Coordinate descent heuristics for the irregular strip packing problem of rasterized shapes
Umetani, Shunji, Murakami, Shohei
–arXiv.org Artificial Intelligence
The irregular strip packing problem (ISP), or often called the nesting problem, is the one of the representative cutting and packing problems that emerges in a wide variety of industrial applications, such as garment manufacturing, sheet metal cutting, furniture making and shoe manufacturing [Alvarez-Valdes et al., 2018, Scheithauer, 2018]. This problem is categorized as the two-dimensional, irregular open dimensional problem in Dyckhoff [1990], Wäscher et al. [2007]. Given a set of pieces of irregular shapes and a rectangular container with a fixed width and a variable length, this problem asks a feasible layout of the pieces into the container such that no pair of pieces overlaps with each other and the container length is minimized.
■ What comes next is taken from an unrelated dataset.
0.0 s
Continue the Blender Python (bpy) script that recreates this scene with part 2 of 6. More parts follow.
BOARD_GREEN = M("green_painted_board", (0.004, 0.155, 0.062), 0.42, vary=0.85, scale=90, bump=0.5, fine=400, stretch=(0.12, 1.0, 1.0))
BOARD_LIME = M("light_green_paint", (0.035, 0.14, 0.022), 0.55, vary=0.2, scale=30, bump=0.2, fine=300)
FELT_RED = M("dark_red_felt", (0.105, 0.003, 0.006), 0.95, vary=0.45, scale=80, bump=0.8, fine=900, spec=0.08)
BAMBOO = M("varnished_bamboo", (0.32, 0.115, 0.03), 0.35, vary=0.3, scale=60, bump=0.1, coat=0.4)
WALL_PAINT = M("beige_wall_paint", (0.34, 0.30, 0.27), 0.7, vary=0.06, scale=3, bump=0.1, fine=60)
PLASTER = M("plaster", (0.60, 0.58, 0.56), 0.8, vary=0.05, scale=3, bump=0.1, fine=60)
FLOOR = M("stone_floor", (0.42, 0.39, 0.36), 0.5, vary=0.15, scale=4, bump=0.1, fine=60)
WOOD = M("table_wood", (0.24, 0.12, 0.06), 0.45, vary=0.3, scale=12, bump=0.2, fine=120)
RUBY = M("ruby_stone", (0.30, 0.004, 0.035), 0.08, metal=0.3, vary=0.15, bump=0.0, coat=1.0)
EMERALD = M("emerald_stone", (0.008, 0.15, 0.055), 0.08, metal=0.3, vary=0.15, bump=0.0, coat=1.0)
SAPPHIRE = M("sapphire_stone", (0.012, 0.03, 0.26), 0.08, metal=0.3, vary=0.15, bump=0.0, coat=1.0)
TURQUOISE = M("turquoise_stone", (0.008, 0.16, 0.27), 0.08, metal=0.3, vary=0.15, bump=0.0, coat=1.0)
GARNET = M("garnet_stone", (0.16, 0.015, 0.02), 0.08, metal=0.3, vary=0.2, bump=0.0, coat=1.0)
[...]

We note that rotations of pieces are usually restricted to a few number of degrees (e.g., 0 or 180 degrees) in many industrial applications, because textiles have grain and may have a drawing pattern. Figure 1 shows an instance of the ISP and a feasible solution. The first issue encountered when handling the ISP is how to represent the irregular shapes. In computer graphics, the irregular shapes are often represented in two models as shown in Figure 2: the vector model represents an irregular shape as a set of chained line and curve segments forming its outline, and the raster model (also known as the bitmap model) represents an irregular shape as a set of grid pixels forming its inside.